Tutto sembrava sicuro?
«Tutto poteva essere previsto in quel sistema, e spesso la gente cerca proprio la prevedibilità, perché ti fa sentire al sicuro dai cataclismi. È normale».
La cerchiamo ancora?
«Ne abbiamo sempre bisogno, ieri, adesso e domani. Tutti. Perché è una via retta e chiara, che non riserva svolte misteriose».
Ha incontrato Solgenitsin. Che persona era?
«Mi era vicino. Per me era importante poter parlare con lui e avere le risposte alle mie domande. Potevamo addirittura stare in silenzio, comprendendoci l’un l’altro. Una meraviglia».
Com’è stato conoscerlo?
«Lo definirei la bontà umana. E quando ero con lui mi chiedevo: se è una persona così aperta e comprensibile, perché la lingua delle sue opere è così complicata? Ha vissuto una vita difficile e affrontato prove dure, ma non si è mai incattivito».
Nel suo Nel centro dell’oceano (Bompiani) dice che la sua è stata «una lotta, contro me stesso e contro un avversario terrificante: lo Stato sovietico». Come si vince?
«Non saprei.

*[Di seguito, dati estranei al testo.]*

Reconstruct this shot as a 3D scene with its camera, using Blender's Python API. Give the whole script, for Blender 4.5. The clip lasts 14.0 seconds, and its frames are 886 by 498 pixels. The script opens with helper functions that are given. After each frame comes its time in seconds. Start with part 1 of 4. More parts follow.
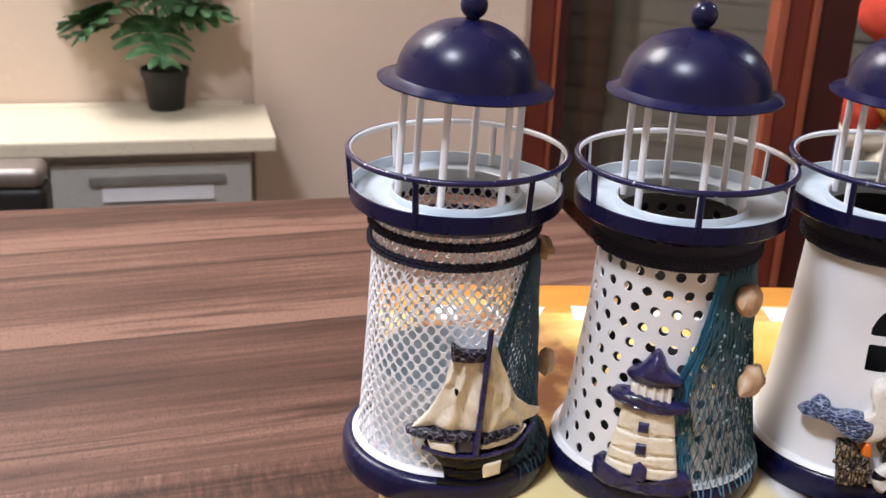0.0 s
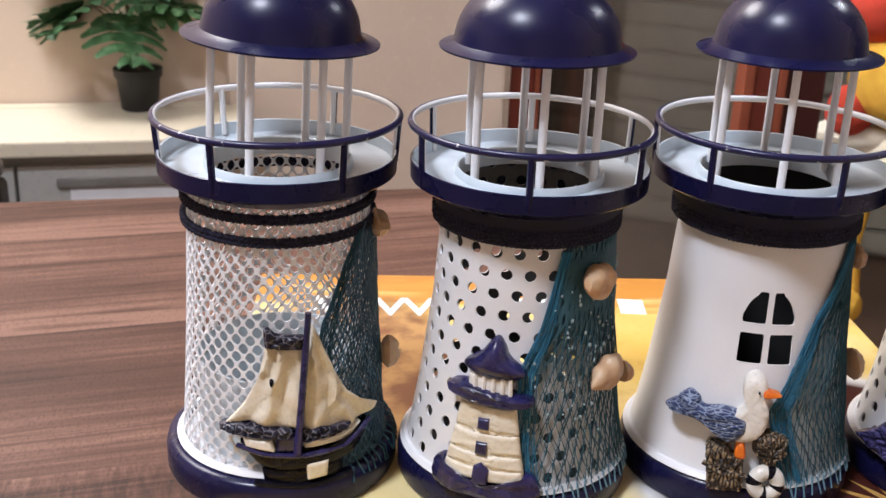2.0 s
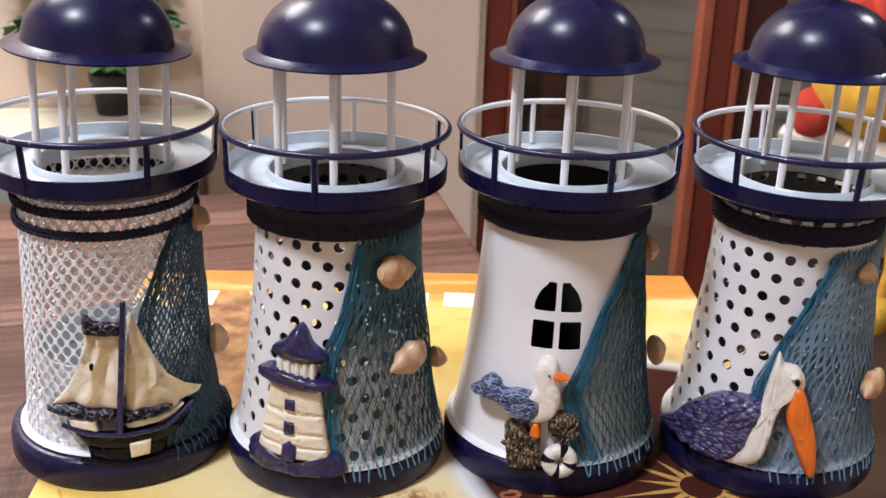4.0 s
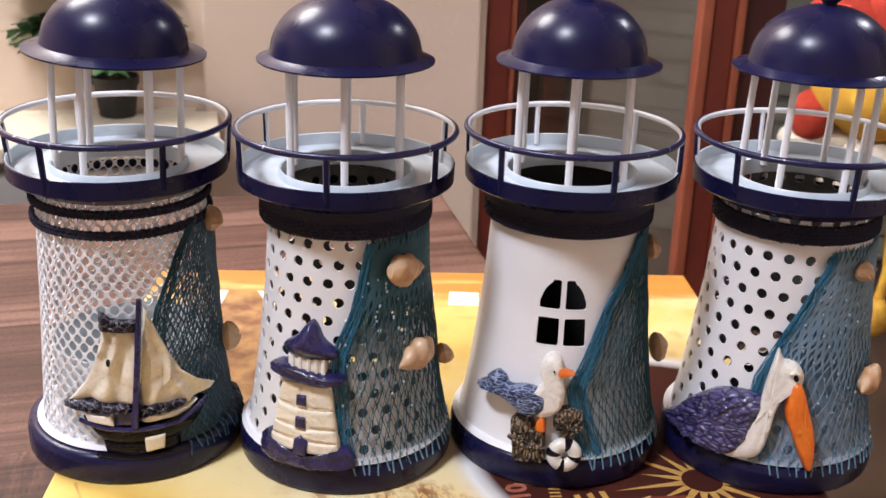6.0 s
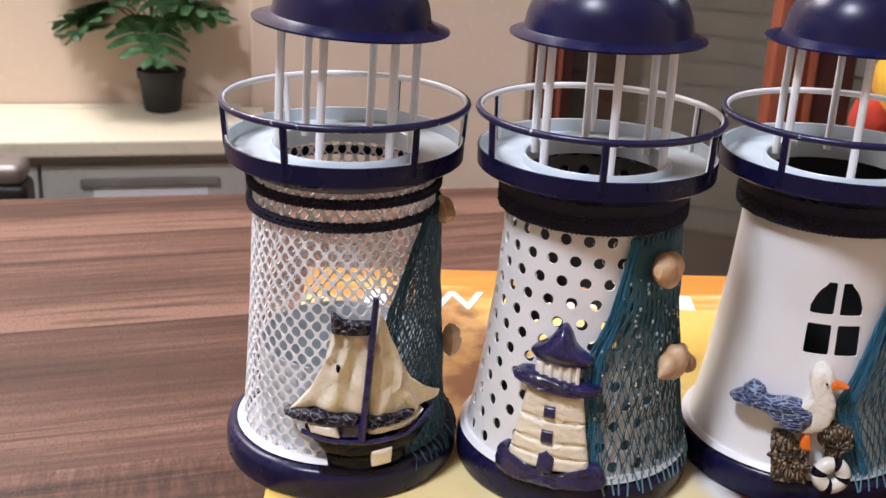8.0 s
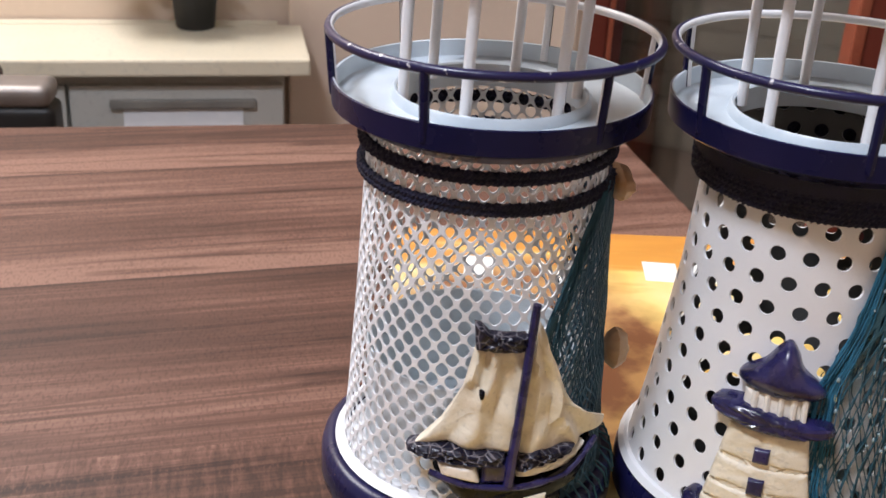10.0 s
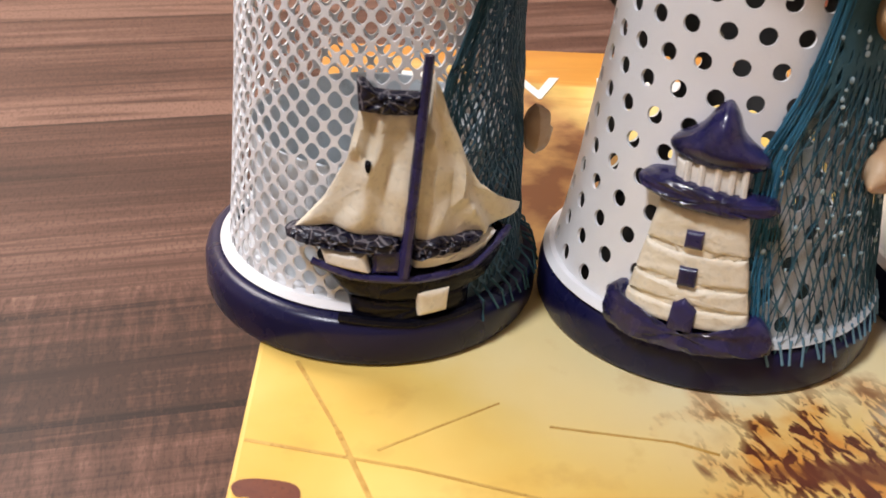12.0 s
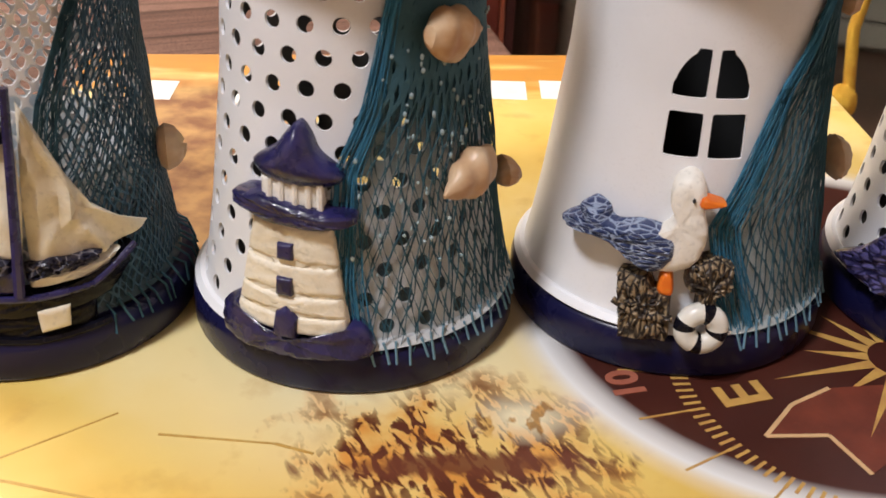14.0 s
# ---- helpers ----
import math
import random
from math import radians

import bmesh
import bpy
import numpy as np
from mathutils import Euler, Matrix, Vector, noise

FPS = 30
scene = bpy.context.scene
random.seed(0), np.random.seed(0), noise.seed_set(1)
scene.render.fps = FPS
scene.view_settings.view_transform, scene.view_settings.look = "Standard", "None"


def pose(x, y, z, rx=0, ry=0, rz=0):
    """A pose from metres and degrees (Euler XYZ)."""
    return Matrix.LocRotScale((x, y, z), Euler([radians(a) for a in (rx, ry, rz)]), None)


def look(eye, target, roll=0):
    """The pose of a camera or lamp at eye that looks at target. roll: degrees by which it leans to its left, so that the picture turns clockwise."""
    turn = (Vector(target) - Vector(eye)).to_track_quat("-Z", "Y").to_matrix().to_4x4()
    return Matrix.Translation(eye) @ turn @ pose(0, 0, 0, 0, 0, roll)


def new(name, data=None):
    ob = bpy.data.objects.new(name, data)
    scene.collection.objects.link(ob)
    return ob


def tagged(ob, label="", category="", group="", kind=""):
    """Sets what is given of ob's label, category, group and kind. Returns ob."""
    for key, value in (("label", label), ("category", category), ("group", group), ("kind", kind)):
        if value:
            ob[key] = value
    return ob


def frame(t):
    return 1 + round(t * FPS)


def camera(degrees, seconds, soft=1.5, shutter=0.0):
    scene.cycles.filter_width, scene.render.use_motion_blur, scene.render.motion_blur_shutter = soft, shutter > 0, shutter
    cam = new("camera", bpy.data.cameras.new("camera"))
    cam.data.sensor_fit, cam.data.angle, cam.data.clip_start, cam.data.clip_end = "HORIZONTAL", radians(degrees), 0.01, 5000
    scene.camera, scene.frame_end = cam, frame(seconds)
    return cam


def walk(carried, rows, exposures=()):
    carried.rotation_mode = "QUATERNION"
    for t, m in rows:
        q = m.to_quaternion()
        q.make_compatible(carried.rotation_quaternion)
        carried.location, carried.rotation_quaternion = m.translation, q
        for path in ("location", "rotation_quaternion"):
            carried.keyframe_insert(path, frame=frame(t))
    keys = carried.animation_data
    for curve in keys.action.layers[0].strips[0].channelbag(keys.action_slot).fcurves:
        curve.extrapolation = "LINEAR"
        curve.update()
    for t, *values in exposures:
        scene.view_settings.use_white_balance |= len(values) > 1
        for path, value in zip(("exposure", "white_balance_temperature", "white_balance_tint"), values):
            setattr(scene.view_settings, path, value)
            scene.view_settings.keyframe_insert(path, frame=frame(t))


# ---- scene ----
cam = camera(43.4, 14.0)
cam.data.dof.use_dof, cam.data.dof.focus_distance, cam.data.dof.aperture_fstop = True, 0.345, 44.0
PATH = [
    (0, (0.0064, 0.0018, 1.1100), (0.0108, 0.9316, 0.7420), 2.46),
    (0.5, (0.0149, 0.0335, 1.0916), (0.0135, 0.9655, 0.7292), 2.34),
    (1, (0.0355, 0.0444, 1.0872), (0.0291, 0.9767, 0.7256), 2.31),
    (1.5, (0.0591, 0.0425, 1.0920), (0.0496, 0.9749, 0.7307), 2.19),
    (2, (0.0737, 0.0395, 1.0850), (0.0635, 0.9726, 0.7254), 2.26),
    (2.5, (0.0910, 0.0303, 1.0900), (0.0784, 0.9633, 0.7302), 2.11),
    (3, (0.1104, 0.0196, 1.0948), (0.0965, 0.9523, 0.7345), 2.14),
    (3.5, (0.1291, 0.0171, 1.0927), (0.1106, 0.9490, 0.7303), 2.02),
    (4, (0.1464, 0.0149, 1.0938), (0.1261, 0.9487, 0.7367), 1.91),
    (6.5, (0.1408, 0.0040, 1.0963), (0.1219, 0.9390, 0.7421), 1.89),
    (7, (0.0943, 0.0081, 1.0890), (0.0809, 0.9440, 0.7370), 2.17),
    (7.5, (0.0694, 0.0165, 1.0821), (0.0543, 0.9530, 0.7319), 2.36),
    (10, (0.0129, 0.1301, 1.0575), (-0.0222, 1.0366, 0.6367), 3.10),
    (10.5, (0.0162, 0.1292, 1.0457), (-0.0178, 1.0245, 0.6017), 3.21),
    (11, (0.0198, 0.1350, 1.0296), (-0.0136, 1.0194, 0.5642), 3.19),
    (11.5, (0.0288, 0.1482, 1.0167), (-0.0030, 1.0217, 0.5308), 3.21),
    (12, (0.0395, 0.1541, 1.0127), (0.0092, 1.0197, 0.5129), 3.22),
    (12.5, (0.0607, 0.1539, 1.0162), (0.0247, 1.0152, 0.5095), 2.70),
    (13, (0.0774, 0.1549, 1.0152), (0.0474, 1.0158, 0.5074), 2.31),
    (13.5, (0.1001, 0.1536, 1.0227), (0.0835, 1.0123, 0.5106), 1.96),
    (14, (0.1212, 0.1501, 1.0284), (0.1224, 1.0079, 0.5144), 1.86),
]
walk(cam, [(t, look(eye, target, roll)) for t, eye, target, roll in PATH],
     exposures=[(0.0, -0.02, 6450, 12), (3.0, -0.06, 6400, 12), (4.0, 0.0, 6450, 13), (6.5, 0.07, 6550, 15), (7.5, 0.0, 6500, 14), (10.0, -0.14, 6400, 11), (11.0, -0.04, 6550, 12), (12.0, -0.2, 6900, 12), (13.2, -0.19, 7000, 12), (14.0, -0.1, 7050, 12)])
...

Per prima cosa, il destino deve preservarti da una morte prematura. E tutto il resto dipende da quello che accade: se non perdi l’interesse per la vita e per le persone hai ancora una chance di vivere».
Il suo ultimo film Francofonia ha per sottotitolo Un’elegia per l’Europa. L’Europa è minacciata?
«Senza dubbio. L’Europa non riesce a difendere la propria eredità. L’Europa si è dimenticata le sue responsabilità verso la religione cristiana e la varietà delle sue culture. E soprattutto l’Europa si è dimenticata i propri errori catastrofici: perché gli orrori sono nati da qui, dal cuore dell’Europa».
Che cosa dovremmo fare?
«Dirò, per la centounesima volta, che l’Europa ha l’obbligo di salvaguardare la propria cultura nella sua diversità europea. E che questa deve essere difesa anche dalla espansione etnica».
Per questo il suo nuovo film parlerà della Seconda guerra mondiale?
«È piuttosto una riflessione sul perché sia accaduto, quale catena di errori abbia portato al fatto che centinaia di milioni di persone siano morte. Perché prima i politici sbagliano ma, poi, le persone muoiono. Parliamo già di Terza guerra mondiale, ma non abbiamo ancora seppellito i morti della Seconda. È un errore. È ottusità».